[START OF Data provided]

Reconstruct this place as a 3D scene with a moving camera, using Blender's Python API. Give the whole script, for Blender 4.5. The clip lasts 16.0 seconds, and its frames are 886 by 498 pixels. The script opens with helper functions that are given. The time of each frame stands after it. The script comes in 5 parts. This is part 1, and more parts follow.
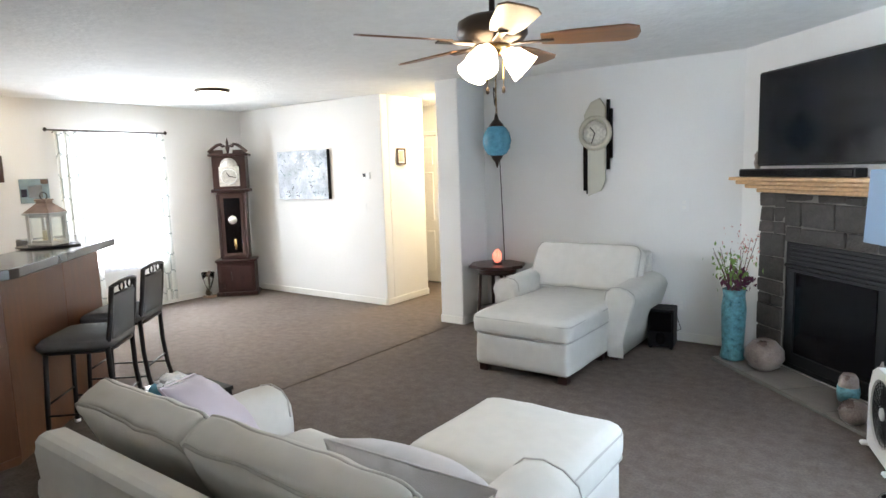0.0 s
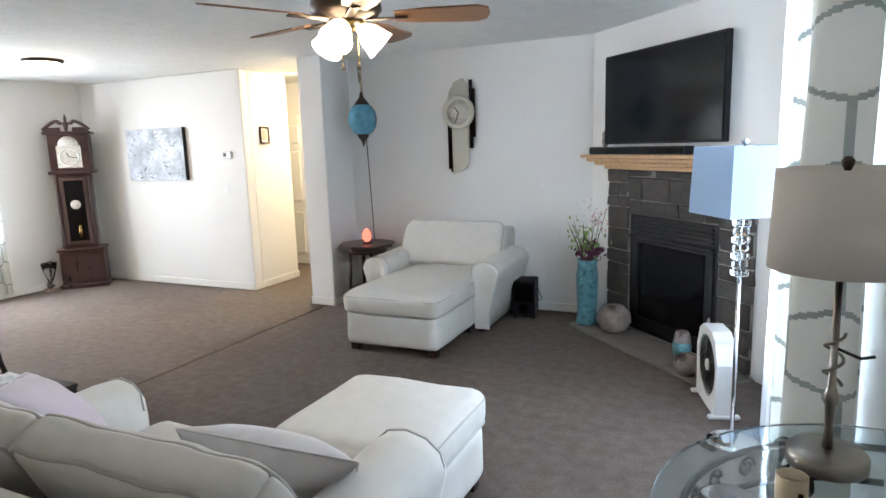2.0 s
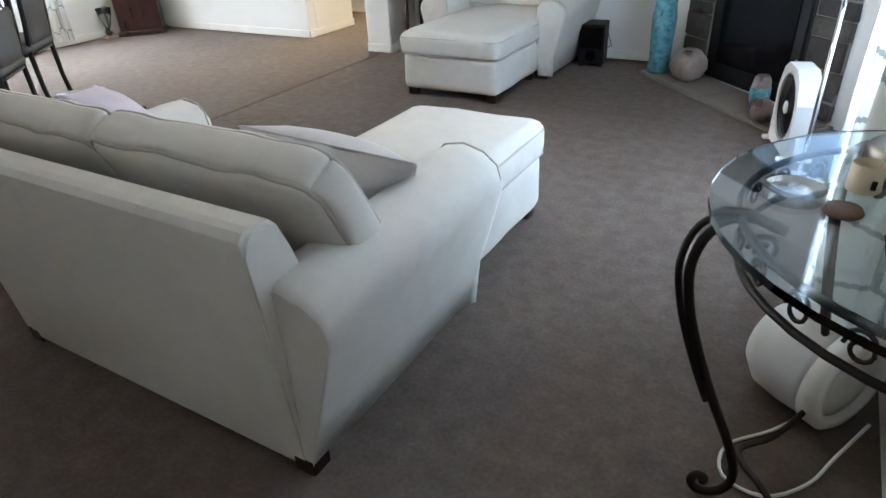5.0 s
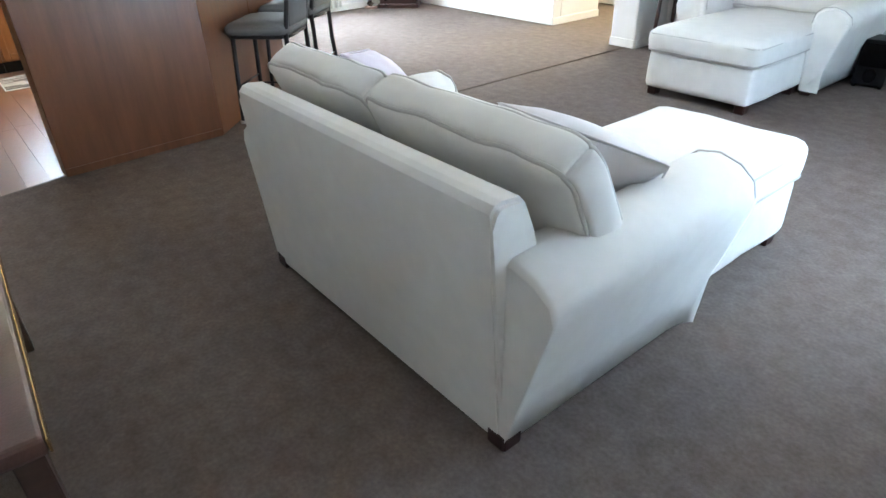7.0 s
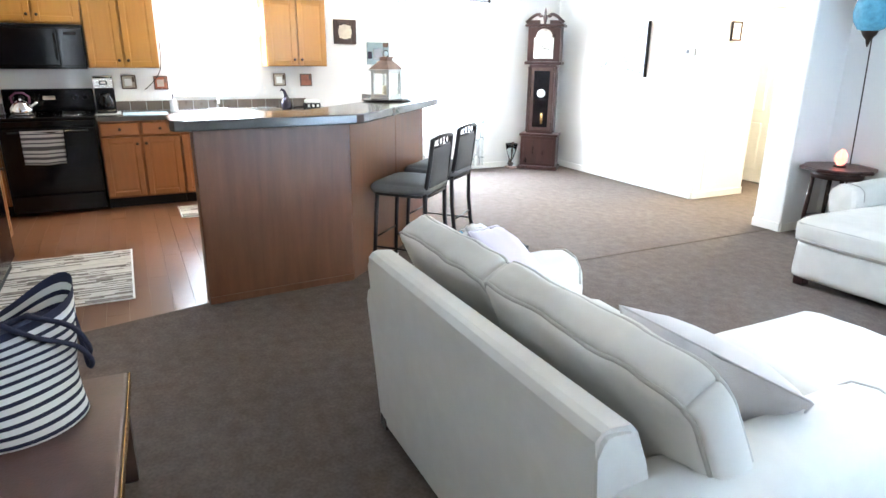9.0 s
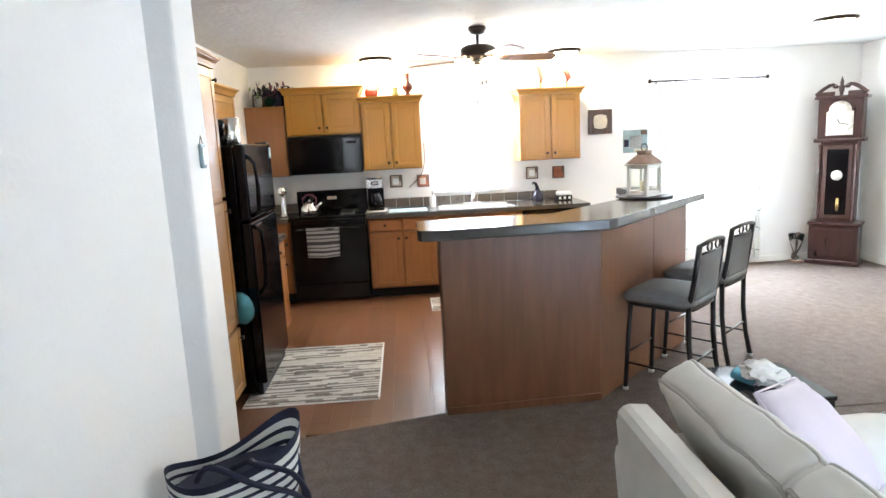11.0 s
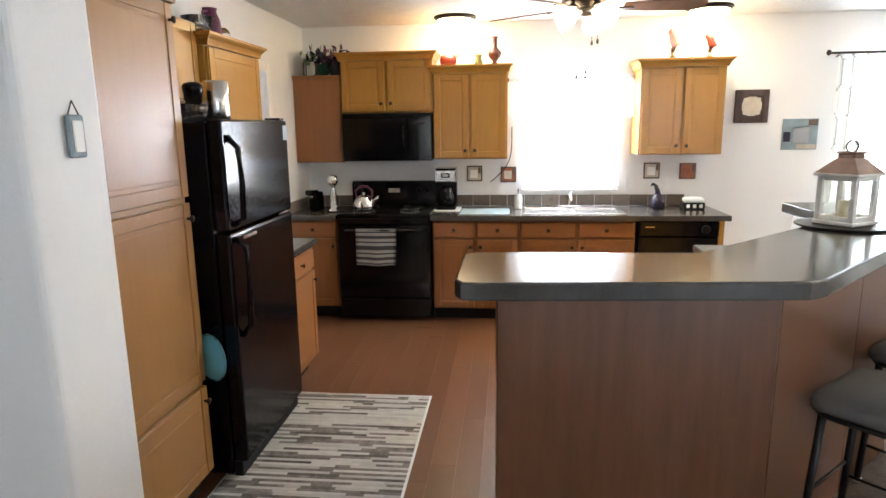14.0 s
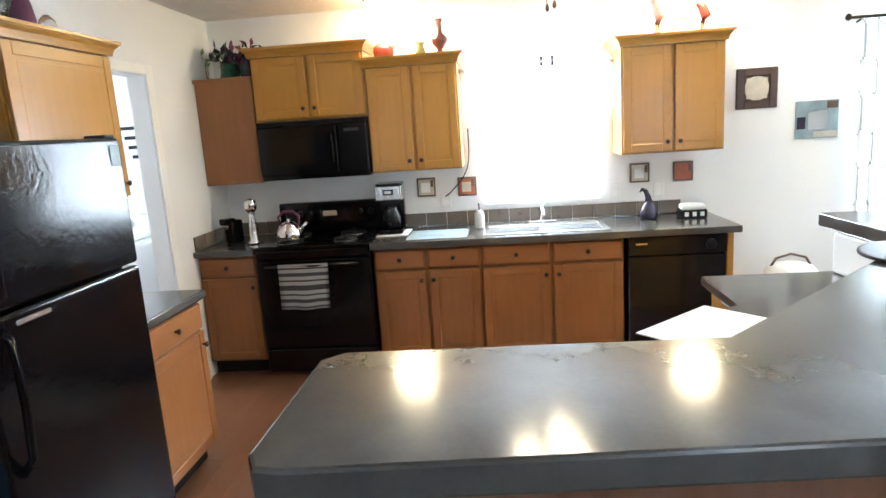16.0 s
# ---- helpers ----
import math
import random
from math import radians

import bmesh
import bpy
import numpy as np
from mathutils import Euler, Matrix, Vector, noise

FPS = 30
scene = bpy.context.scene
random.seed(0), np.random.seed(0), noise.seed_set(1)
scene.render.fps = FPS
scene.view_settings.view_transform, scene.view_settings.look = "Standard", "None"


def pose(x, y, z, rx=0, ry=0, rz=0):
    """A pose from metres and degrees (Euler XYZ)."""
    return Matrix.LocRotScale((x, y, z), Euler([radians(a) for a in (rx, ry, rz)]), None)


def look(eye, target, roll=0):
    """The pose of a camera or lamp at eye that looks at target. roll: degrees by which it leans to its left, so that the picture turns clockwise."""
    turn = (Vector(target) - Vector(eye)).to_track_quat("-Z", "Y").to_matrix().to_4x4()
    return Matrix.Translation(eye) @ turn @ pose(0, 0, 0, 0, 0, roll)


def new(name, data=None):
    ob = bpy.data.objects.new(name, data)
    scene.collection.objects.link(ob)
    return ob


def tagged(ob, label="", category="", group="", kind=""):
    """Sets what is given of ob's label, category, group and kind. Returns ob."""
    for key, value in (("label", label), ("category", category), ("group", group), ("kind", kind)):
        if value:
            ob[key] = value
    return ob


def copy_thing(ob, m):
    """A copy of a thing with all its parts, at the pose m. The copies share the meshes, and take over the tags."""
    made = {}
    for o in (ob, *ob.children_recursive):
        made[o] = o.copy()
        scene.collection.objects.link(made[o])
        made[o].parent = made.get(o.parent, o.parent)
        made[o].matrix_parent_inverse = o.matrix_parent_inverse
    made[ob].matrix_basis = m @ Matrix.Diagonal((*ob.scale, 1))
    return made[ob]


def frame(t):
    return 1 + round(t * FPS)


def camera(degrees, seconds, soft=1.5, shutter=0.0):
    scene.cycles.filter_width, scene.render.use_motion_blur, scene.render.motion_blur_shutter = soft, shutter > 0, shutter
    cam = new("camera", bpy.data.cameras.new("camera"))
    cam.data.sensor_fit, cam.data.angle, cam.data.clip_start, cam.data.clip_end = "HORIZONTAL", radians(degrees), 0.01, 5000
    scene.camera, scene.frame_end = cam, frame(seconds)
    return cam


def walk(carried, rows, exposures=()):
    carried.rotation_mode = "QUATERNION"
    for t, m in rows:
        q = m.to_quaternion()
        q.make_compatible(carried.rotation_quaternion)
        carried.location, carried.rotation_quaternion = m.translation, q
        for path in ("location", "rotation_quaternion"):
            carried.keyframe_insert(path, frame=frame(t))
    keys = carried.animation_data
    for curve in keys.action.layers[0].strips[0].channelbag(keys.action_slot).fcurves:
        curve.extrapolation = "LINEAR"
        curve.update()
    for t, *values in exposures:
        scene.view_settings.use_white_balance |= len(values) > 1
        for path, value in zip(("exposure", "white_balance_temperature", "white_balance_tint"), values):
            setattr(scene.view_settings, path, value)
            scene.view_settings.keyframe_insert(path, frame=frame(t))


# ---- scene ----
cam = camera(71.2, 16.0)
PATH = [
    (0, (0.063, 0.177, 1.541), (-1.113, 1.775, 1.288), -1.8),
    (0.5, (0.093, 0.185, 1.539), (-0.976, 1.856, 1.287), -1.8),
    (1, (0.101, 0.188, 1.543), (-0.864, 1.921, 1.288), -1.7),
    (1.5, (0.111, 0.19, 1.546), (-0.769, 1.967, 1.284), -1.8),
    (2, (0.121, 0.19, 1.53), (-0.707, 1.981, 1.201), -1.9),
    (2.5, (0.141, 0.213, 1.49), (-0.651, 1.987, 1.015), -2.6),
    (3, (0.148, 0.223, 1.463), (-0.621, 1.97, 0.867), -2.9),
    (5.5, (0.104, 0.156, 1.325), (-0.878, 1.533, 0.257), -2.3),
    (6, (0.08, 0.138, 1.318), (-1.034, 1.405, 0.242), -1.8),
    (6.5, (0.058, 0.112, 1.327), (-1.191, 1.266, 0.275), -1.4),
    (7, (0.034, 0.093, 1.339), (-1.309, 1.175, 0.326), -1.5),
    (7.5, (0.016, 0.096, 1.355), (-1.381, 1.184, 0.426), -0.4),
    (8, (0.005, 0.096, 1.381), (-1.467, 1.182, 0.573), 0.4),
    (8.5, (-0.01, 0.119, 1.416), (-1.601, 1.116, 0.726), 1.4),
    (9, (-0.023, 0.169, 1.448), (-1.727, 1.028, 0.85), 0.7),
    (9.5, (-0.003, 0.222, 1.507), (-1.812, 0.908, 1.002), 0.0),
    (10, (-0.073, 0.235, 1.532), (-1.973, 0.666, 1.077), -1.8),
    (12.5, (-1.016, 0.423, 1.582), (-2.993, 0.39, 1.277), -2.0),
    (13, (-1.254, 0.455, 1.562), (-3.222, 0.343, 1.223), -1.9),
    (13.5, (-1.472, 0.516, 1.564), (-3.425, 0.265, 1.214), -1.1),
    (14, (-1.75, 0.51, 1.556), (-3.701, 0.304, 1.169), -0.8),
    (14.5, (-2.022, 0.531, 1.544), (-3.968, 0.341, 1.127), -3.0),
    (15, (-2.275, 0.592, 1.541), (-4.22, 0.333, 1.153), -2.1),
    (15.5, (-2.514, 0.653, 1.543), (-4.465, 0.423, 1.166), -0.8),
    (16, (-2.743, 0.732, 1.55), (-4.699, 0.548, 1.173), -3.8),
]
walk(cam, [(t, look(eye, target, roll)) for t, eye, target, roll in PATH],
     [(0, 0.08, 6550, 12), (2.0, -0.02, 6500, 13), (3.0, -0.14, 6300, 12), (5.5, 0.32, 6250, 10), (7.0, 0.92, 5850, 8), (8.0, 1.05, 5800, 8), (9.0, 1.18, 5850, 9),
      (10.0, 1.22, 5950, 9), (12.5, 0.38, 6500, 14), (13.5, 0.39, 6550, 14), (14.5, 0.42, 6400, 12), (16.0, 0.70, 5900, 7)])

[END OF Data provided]

Task directions -> Starting with the line with "keys = carried.animation_data" and ending with the line with "scene.view_settings.use_white_balance |= len(values)", extract every line exactly and nothing outside that span.

The answer ->
    keys = carried.animation_data
    for curve in keys.action.layers[0].strips[0].channelbag(keys.action_slot).fcurves:
        curve.extrapolation = "LINEAR"
        curve.update()
    for t, *values in exposures:
        scene.view_settings.use_white_balance |= len(values) > 1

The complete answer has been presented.